Hi there guys. My team and I recently updated one of our OpenNebula Clusters but once upgraded one VM went somehow a ghost, as it only seems in the Sunstone and while typing onevm list, if I try to access the VM page I get:
And when I try to show it via opennebula cli I get the very same error:
onevm show 62
[one.vm.info] Error getting virtual machine [62].
I can’t do anything with that VM, can’t delete, not show, not resume, not even undeploy it! So I can’t undeploy it, that VM still has attached 2 NICs which now I can’t release
Context:
The opennebula is running inside an upgraded Ubuntu 22.04.4 LTS.
The previous version was OpenNebula 6.4, and the upgrade was up to the 6.8.
We noticed that the VM’s log (the ones under /var/log/one/{$ID}.log) have completly dissapear! BUT the disks that VM has attached did not disappear from our SDS.
What have we tried in order to recover or at least delete the VM?

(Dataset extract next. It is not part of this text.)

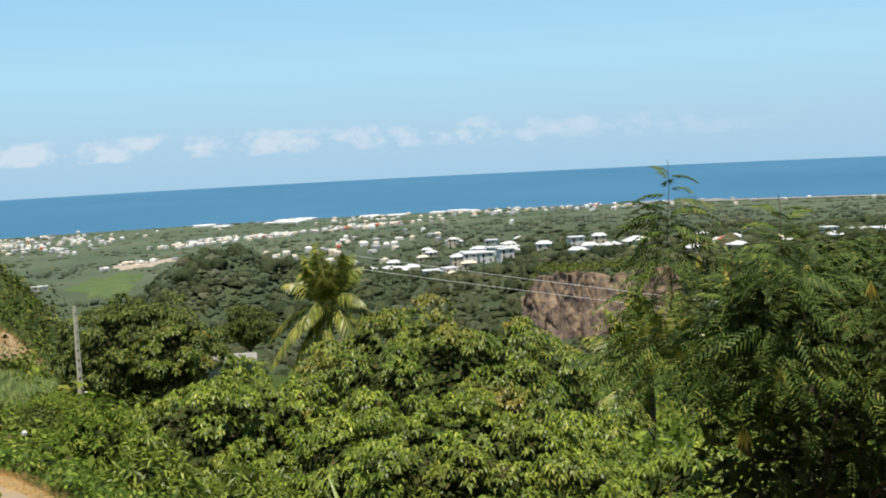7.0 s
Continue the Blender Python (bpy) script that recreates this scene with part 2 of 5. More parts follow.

The list shows actions we have made in order to recover or delete the VM but with no luck at all
We tried the recover options from the Sunstone
We tried the recover using the cli: onevm recover --delete-db $ID
We tried with onedb purge-history --id $ID
From all of the previous attempt always we always got the [one.vm.info] Error getting virtual machine [62].
What we want?
At this point we only want to know what the heck happened with that VM and how we get ride of it!
Also we want to delete it as we were already able to, using the disks from the SDS, replicate the VM in a new template.
Try running a onedb fsck to correct information on the database. Things like references to a missing VM should be handled by it. Is the VM actually running on the hypervisor node ? Try also looking on /var/log/one/oned.log for errors referencing said VM. Send also the output of the following SQL commands run against the opennebula database
select oid from vm_pool;
select body from vm_pool where oid=62;
As for what happened, is hard to tell. Ideally you have a backup of the database prior to the upgrade so you can repeat the upgrade process and inspect what happens with --verbose mode when running onedb upgrade.
Hi there @dclavijo, thanks so much for kind answer.
Yes, I do have a backup of the database before any upgrade. My team and I recreated the situation in a virtual environment just to know more about this.
Before to proceed: I tried the onedb restore -f -v (please, note the -v) command but I got no feedback on the command line, is there any way to get feedback in my terminal from the onedb restore?
So… We repeated the process, and hoping to get more info about this problem we rised the log level to 5 on the /etc/one/oned.conf:
Have you tried issuing a onedb fsck. On the output you sent, the vm appears on the vm_pool table, with a clear XML template on its body column, yet somehow your system is not able to query it.
You can manually tinker with the database entries using onedb change-body and onedb update-body to correct problems like this. You’d have to make it so the VM database entry matches what is really happening on the hypervisor node. Take a look at this section.
You write that you executed onedb purge-history --id $ID but in the VM body I can see HISTORY_RECORDS->HISTORY->SEQ = 16 This is strange, because after the purge-history the SEQ should be 1.
This indicates the issue is in the VM history records, please paste output of the following SQL
select * from history where vid = 62; - this is to check the VM history
select * from local_db_versioning; - to check the history of OpenNebula upgrades
Do you remember if onevm show 62 works on version 6.4?